- Ghana Pushes Policy Certainty to Attract Fresh Capital Into the Energy Sector
The Chief Executive Officer of the Ghana Investment Promotion Centre, Simon Madjie, has called for renewed efforts to strengthen investor confidence in West Africa’s oil and gas sector, as governments across the region seek to attract fresh capital into exploration, production and energy infrastructure.
Speaking during recent industry engagements, Mr Madjie said West Africa’s ability to remain competitive in the global energy investment market would depend on policy consistency, regulatory certainty and long-term protection for investors.
His comments come at a time when African oil-producing economies are facing increasing competition for capital, as the global energy transition, tighter financing conditions and investor preference for lower-carbon projects reshape funding decisions in the upstream petroleum industry.

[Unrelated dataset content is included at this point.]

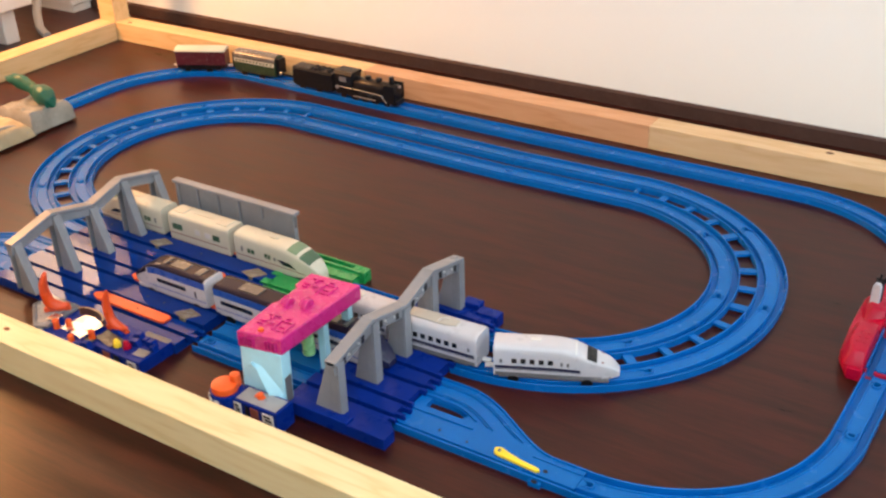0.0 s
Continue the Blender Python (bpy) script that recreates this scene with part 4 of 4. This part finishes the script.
def coach(m):
    ob = thing("passenger_coach", "bottle-green toy coach with a warm grey rounded roof", "toy train", m, "steam train")
    L, W = 0.104, 0.016
    sh = Shell(plain_rows(L / 2, W, 0.0125, 0.0535, 0.013), 0.85)
    part("body", sh.body(), M_BOTTLE, ob, smooth=True)
    part("roof", sh.patch(-L / 2 - 0.0005, L / 2 + 0.0005, 0.295, 0.705, 0.0009, nx=4, nu=16), M_ROOF, ob, "shiny warm grey rounded roof", True)
    for u in both(0.205, 0.288):
        band = part("band", sh.patch(-L / 2 + 0.001, L / 2 - 0.001, *u, 0.0004, nx=4, nu=2), M_CREAM, ob, "cream window band")
        for k in range(11):
            x = -0.046 + k * 0.0087
            part("window", sh.patch(x, x + 0.0045, u[0] + 0.022, u[1] - 0.022, 0.0006, nx=2, nu=2), M_BOTTLE, band)
    for x in (-L / 2 - 0.004, L / 2 + 0.004):
        bm = bmesh.new()
        box(bm, x - 0.0045, x + 0.0045, -0.0115, 0.0115, 0.015, 0.048, 0.0015)
        part("gangway", bm, M_BLACK, ob, "black gangway bellows")
    running_gear(ob, L, M_BLACK)
    coupler(ob, -L / 2 - 0.006, -1)
    bm = bmesh.new()
    cyl(bm, 0.0032, 0.0032, 0.002, pose(L / 2 + 0.0092, -0.0085, 0.02, 0, 90, 0), 14)
    part("lamp_disc", bm, M_ROD, ob)
    return ob


def boxcar(m):
    ob = thing("baggage_van", "maroon toy baggage van with a cream roof", "toy train", m, "steam train")
    L, W = 0.104, 0.016
    bm = bmesh.new()
    box(bm, -L / 2, L / 2, -W, W, 0.0185, 0.0475, 0.0008)
    body = part("body", bm, M_MAROON, ob)
    for y in (-W - 0.0005, W + 0.0005):
        bm = bmesh.new()
        box(bm, -0.014, 0.014, y - 0.0007, y + 0.0007, 0.020, 0.046, 0.0004)
        part("door", bm, M_MAROON, body)
    bm = bmesh.new()
    pts = [(-0.0172, 0.0475), (0.0172, 0.0475)] + [(0.0172 * math.cos(a), 0.0482 + 0.0065 * math.sin(a)) for a in [math.pi * i / 12 for i in range(13)]]
    prism(bm, pts, -L / 2 - 0.001, L / 2 + 0.001, "x", 0.0004)
    part("roof", bm, M_CREAM, ob, "cream rounded roof", True)
    bm = bmesh.new()
    box(bm, -L / 2 + 0.001, L / 2 - 0.001, -W + 0.0012, W - 0.0012, 0.0125, 0.0186)
    part("solebar", bm, M_BLACK, ob, "black frame below the body")
    running_gear(ob, L, M_BLACK)
    coupler(ob, -L / 2, -1)
    coupler(ob, L / 2, 1)
    return ob


loco = locomotive(pose(0, 0, 0))
loco.matrix_basis = pose(-0.590, 0.3645, -0.0025, 0, 0, -1) @ Matrix.Diagonal((1.13, 1.06, 1.08, 1))
tender(pose(-0.716, 0.3675, -0.0015, 0, 0, -1.5))
coach(pose(-0.872, 0.3755, -0.0015, 0, 0, 2))
boxcar(pose(-0.998, 0.3455, -0.0015, 0, 0, 26))

# ---- the level crossing ----
X0 = 2 * STEP
cross = thing("level_crossing", "glossy red toy level crossing with two white posts", "toy crossing")


def wing(s):
    """One red side of the crossing: two raised blocks with a lower roadway between."""
    def p(pts):
        return [(X0 + s * x, y) for x, y in pts]
    b = bmesh.new()
    prism(b, p([(0.0195, -0.079), (0.036, -0.079), (0.051, -0.048), (0.054, 0.02), (0.053, 0.08), (0.036, 0.138), (0.0195, 0.144)]), 0, 0.012, "z", 0.002)
    w = part("wing", b, M_RED, cross)
    for y0, y1, x1, z in ((-0.068, 0.004, 0.047, 0.029), (0.034, 0.09, 0.048, 0.027)):
        b = bmesh.new()
        lo = [(0.0195, y0 - 0.008), (x1 - 0.004, y0 - 0.008), (x1 + 0.004, y0 + 0.02), (x1 + 0.004, y1 - 0.004), (x1 - 0.002, y1 + 0.006), (0.0195, y1 + 0.006)]
        back = 0.004 if y0 < 0 else 0.022
        hi = [(0.0205, y0 + 0.004), (x1 - 0.01, y0 + 0.004), (x1 - 0.004, y0 + 0.026), (x1 - 0.004, y1 - back - 0.004), (x1 - 0.008, y1 - back), (0.0205, y1 - back)]
        vl = [b.verts.new((X0 + s * x, y, 0.0112)) for x, y in lo]
        vh = [b.verts.new((X0 + s * x, y, z)) for x, y in hi]
        fs = [b.faces.new(vl), b.faces.new(vh)] + [b.faces.new((vl[i], vl[(i + 1) % 6], vh[(i + 1) % 6], vh[i])) for i in range(6)]
        bmesh.ops.recalc_face_normals(b, faces=fs)
        bmesh.ops.bevel(b, geom=list(b.edges), offset=0.0024, segments=3, affect="EDGES", profile=0.5)
        part("block", b, M_RED, w, "", True)
    b = bmesh.new()
    prism(b, [(X0 + s * 0.0195, 0.0118), (X0 + s * 0.05, 0.0118), (X0 + s * 0.0195, 0.0195)], 0.004, 0.034, "y", 0.0004)
    part("road_ramp", b, M_RED, w)
    for i in range(3):
        for j in range(2):
            b = bmesh.new()
            yy, xx = (-0.045 + i * 0.011, 0.027 + j * 0.008) if s < 0 else (0.042 + i * 0.010, 0.026 + j * 0.008)
            box(b, X0 + s * xx - 0.0018, X0 + s * xx + 0.0018, yy - 0.003, yy + 0.003, 0.0288 - 0.002 * (s > 0), 0.0298 - 0.002 * (s > 0), 0.0003)
            part("tread", b, M_RED, w)


wing(-1)
wing(1)


def crossing_rail(name, y0, y1, lift, material, label=""):
    """A length of the rail's section through the crossing, its upper faces raised by lift."""
    ob = new(name)
    ob.parent = cross
    tagged(ob, label)
    way = [(X0, y0, -math.pi / 2), (X0, y1, -math.pi / 2)]
    for nm, prof in (("edge", SIDE), ("edge", [(-u, z) for u, z in SIDE][::-1]), ("bed", MIDDLE)):
        b = bmesh.new()
        sweep(b, way, [(u, z + lift if z > 0.001 else z) for u, z in prof])
        part(nm, b, material, ob)


crossing_rail("rail_end", 0.1435, 0.131, 0.0, M_TRACK, "blue grooved rail end")
crossing_rail("road_edge", 0.1305, 0.1195, 0.0035, M_RED)
crossing_rail("plate", 0.119, 0.066, 0.0052, M_TRACK, "raised blue rail plate")
crossing_rail("road", 0.0655, 0.0265, 0.0040, M_RED, "red roadway over the rails")
crossing_rail("plate", 0.026, -0.0635, 0.0052, M_TRACK, "raised blue rail plate")
crossing_rail("road_edge", -0.064, -0.0685, 0.0030, M_RED)
crossing_rail("rail_end", -0.069, -0.0715, 0.0, M_TRACK)
for s in (-1, 1):
    bm = bmesh.new()
    box(bm, X0 + s * 0.0178 - 0.0045, X0 + s * 0.0178 + 0.003, 0.030, 0.062, 0.006, 0.0125, 0.0006)
    part("road_kerb", bm, M_RED, cross)


def post(x, y, a, size, heads):
    """White warning post with a black back and lamp heads."""
    m = pose(x, y, 0.0265 if heads else 0.0285, 0, 0, a) @ Matrix.Diagonal((size, 1, size, 1))
    bm = bmesh.new()
    prism(bm, [(-0.0062, 0), (0.0062, 0), (0.0056, 0.024), (0.003, 0.0285), (-0.003, 0.0285), (-0.0056, 0.024)], -0.0035, 0.0015, "y", 0.0006)
    p = part("post", bm, M_WHITE, cross, "white warning post")
    p.matrix_basis = m
    bm = bmesh.new()
    box(bm, -0.005, 0.006, 0.0016, 0.007, 0, 0.03, 0.0008)
    part("back", bm, M_BLACK, p, "black rear casing")
    if heads:
        for dx in (-0.001, 0.006):
            bm = bmesh.new()
            tube(bm, [(dx, 0.004, 0.029), (dx + 0.001, 0.005, 0.04 - 0.3 * abs(dx))], 0.0016, 8)
            part("lamp_head", bm, M_BLACK, p)
        bm = bmesh.new()
        box(bm, -0.006, 0.011, 0.003, 0.006, 0.031, 0.0335, 0.0005)
        part("crossbar", bm, M_BLACK, p)
    return p


post(0.3945, 0.054, -14, 0.92, True)
post(0.472, -0.05, 10, 0.78, False)
bm = bmesh.new()
tube(bm, [(0.463, -0.054, 0.0285), (0.463, -0.05, 0.034), (0.464, -0.034, 0.055), (0.464, -0.01, 0.085), (0.464, 0.006, 0.105)], [0.0046, 0.0037, 0.0026, 0.0021, 0.0016], 10)
arm = part("barrier_arm", bm, M_BLACK, cross, "raised black barrier arm", True)
bm = bmesh.new()
cyl(bm, 0.0055, 0.0055, 0.008, pose(0.463, -0.054, 0.0295, 0, 90, 0), 16, 0.0008)
part("hinge", bm, M_BLACK, arm)
bm = bmesh.new()
ball(bm, 0.0022, pose(0.4615, -0.014, 0.066))
part("pin", bm, M_PALE, arm)


# ---- the rocky tunnel piece ----
rock = thing("rock_bridge", "moulded grey and sandy toy rock bridge over the track", "toy scenery")


def lump(bm, x0, x1, y0, y1, h, seed, n=16):
    """A lumpy block on the floor with a rough top."""
    rings = []
    for i in range(n + 1):
        row = []
        for j in range(n + 1):
            u, v = i / n, j / n
            x, y = x0 + (x1 - x0) * u, y0 + (y1 - y0) * v
            edge = min(1, 9 * min(u, 1 - u, v, 1 - v))
            k = noise.noise(Vector((x * 45, y * 45, seed))) * 0.006 + noise.noise(Vector((x * 120, y * 120, seed))) * 0.0025
            row.append(bm.verts.new((x + k * 0.5, y + k * 0.4, max(0.0, edge ** 0.4 * (h + k)))))
        rings.append(row)
    for i in range(n):
        for j in range(n):
            bm.faces.new((rings[i][j], rings[i + 1][j], rings[i + 1][j + 1], rings[i][j + 1]))
    rim = [rings[i][0] for i in range(n + 1)] + [rings[n][j] for j in range(1, n + 1)] + [rings[i][n] for i in range(n - 1, -1, -1)] + [rings[0][j] for j in range(n - 1, 0, -1)]
    bm.faces.new(rim)


bm = bmesh.new()
lump(bm, -1.135, -1.03, -0.062, 0.04, 0.036, 3.0, 24)
part("stone", bm, M_ROCK, rock, "grey rocky block", True)
bm = bmesh.new()
lump(bm, -1.13, -1.024, -0.18, -0.058, 0.026, 11.0, 24)
sand = part("sand", bm, M_SAND, rock, "sandy yellow ledge", True)
bm = bmesh.new()
tube(bm, [(-1.028 - 0.016 * math.sin(a), -0.11 + 0.036 * math.cos(a), 0.008 + 0.02 * math.sin(a)) for a in [math.pi * i / 10 for i in range(11)]], 0.0035, 8)
part("moulded_arch", bm, M_ROCK, sand, "moulded grey arch")
straight(pose(OUTER_END - STEP, 0.1045, 0, 0, 0, 90), 0.106, "short straight blue toy rail by the rock bridge")

bm = bmesh.new()
spine = [(-1.03, -0.006, 0.036), (-1.038, -0.006, 0.045), (-1.05, -0.004, 0.051), (-1.063, 0.0, 0.053), (-1.078, 0.004, 0.053), (-1.092, 0.004, 0.056), (-1.108, 0.003, 0.062), (-1.125, 0.002, 0.066), (-1.145, 0.002, 0.066), (-1.165, 0.004, 0.064)]
tube(bm, spine, [0.003, 0.0125, 0.0175, 0.0185, 0.0145, 0.0105, 0.0115, 0.0135, 0.0105, 0.005], 14)
for x, y in ((-1.045, -0.012), (-1.062, 0.012)):
    tube(bm, [(x, y, 0.05), (x + 0.002, y, 0.042), (x + 0.004, y, 0.033)], [0.006, 0.005, 0.003], 8)
bmesh.ops.subdivide_edges(bm, edges=bm.edges[:], cuts=2, use_grid_fill=True)
for v in bm.verts:
    v.co += Vector((0.6, 0.5, 0.8)) * (0.0038 * noise.noise(v.co * 70) + 0.0018 * noise.noise(v.co * 190))
tagged(part("toy_dinosaur", bm, M_DINO, None, "translucent green plastic creature sprawled on the rock bridge", True), category="toy figure")

# ---- beyond the frame ----
cab = thing("low_stand", "white low stand on a broad leg beyond the frame", "furniture")
bm = bmesh.new()
box(bm, -1.568, -1.532, 0.268, 0.305, 0, 0.078, 0.003)
part("leg", bm, M_FURN, cab)
bm = bmesh.new()
box(bm, -2.1, -1.5, -0.1, 0.335, 0.078, 0.3, 0.004)
part("body", bm, M_FURN, cab)
cab = thing("white_cabinet", "plain white cabinet standing by the wall", "furniture")
bm = bmesh.new()
box(bm, -2.1, -1.6, 0.515, 0.583, 0.012, 0.7, 0.004)
part("body", bm, M_FURN, cab)
bm = bmesh.new()
box(bm, -2.08, -1.605, 0.52, 0.575, 0, 0.012)
part("plinth", bm, M_FURN, cab)
bm = bmesh.new()
tube(bm, [(-1.48, 0.34, 0.005), (-1.53, 0.36, 0.01), (-1.57, 0.39, 0.035), (-1.6, 0.43, 0.08), (-1.62, 0.46, 0.16), (-1.63, 0.48, 0.4)], 0.010, 8)
tagged(part("power_cable", bm, M_CABLE, None, "thick grey cable hanging to the floor", True), category="cable")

Mr Madjie said that despite global transition pressures, West Africa continues to hold significant untapped petroleum potential capable of supporting industrialisation, energy security and export growth if backed by stable and predictable investment frameworks.
For Ghana, the argument is particularly important. The country has in recent months intensified efforts to position itself as a preferred investment destination within the region’s energy industry, with authorities pointing to improving macroeconomic conditions, ongoing reforms and renewed stability in the business environment.
According to the GIPC CEO, investor appetite for Ghana’s petroleum sector remains strong, with recent commitments and planned upstream investments pointing to growing confidence in the country’s energy prospects.
But industry observers say the renewed push for investor confidence reflects broader concerns across the region. Exploration activity has slowed in parts of Africa, while financing constraints, regulatory uncertainty and delayed project approvals have affected major oil and gas developments.
Energy analysts argue that West African economies must maintain transparent fiscal regimes and predictable licensing frameworks if they are to compete effectively for international upstream investment against emerging energy markets in the Middle East, Latin America and other frontier regions.
The challenge is not only geological. It is institutional.
Oil and gas investors commit capital over long timelines and require confidence that contracts will be respected, fiscal terms will remain stable, approvals will be timely and regulatory decisions will not shift unpredictably after investment has been made.
That is why policy credibility has become central to energy-sector competitiveness.
The GIPC maintains that Ghana’s strategic location, democratic stability and legal protections for investors continue to provide a strong foundation for long-term capital inflows into petroleum, manufacturing, infrastructure and other strategic sectors.
Mr Madjie also emphasised the importance of regional cooperation in strengthening investor sentiment, arguing that coordinated energy policies and cross-border infrastructure development could improve the competitiveness of West Africa’s oil and gas ecosystem.
Such cooperation could become increasingly important as countries seek to build shared infrastructure around pipelines, gas processing, power generation, storage, logistics and downstream petroleum markets.
The comments also come as governments across the region attempt to balance fossil fuel development with climate and energy transition commitments. For many West African economies, hydrocarbons remain central to fiscal revenues, foreign exchange earnings, power generation and industrial development.
The policy dilemma is therefore clear: how to attract investment into oil and gas while preparing for a lower-carbon global economy.
For Ghana, the stakes are high. Declining production from mature fields, delayed new developments and weaker exploration momentum have increased the urgency of attracting credible investors into the upstream sector.
At the same time, the country must ensure that new petroleum investments deliver stronger local content, technology transfer, domestic gas supply, job creation and long-term value addition.
Mr Madjie’s message therefore speaks to a broader investment challenge facing the region. West Africa may still have petroleum resources, but resources alone no longer guarantee capital. Investors will follow jurisdictions that combine prospectivity with credibility.
For Ghana and its neighbours, the next phase of oil and gas competitiveness will be determined less by slogans about resource potential and more by the quality of governance, speed of regulatory execution, contract sanctity and the ability to build commercially viable energy infrastructure.
The region’s opportunity remains significant. But in an energy market increasingly shaped by risk discipline and transition pressure, investor confidence has become as important as the oil beneath the ground.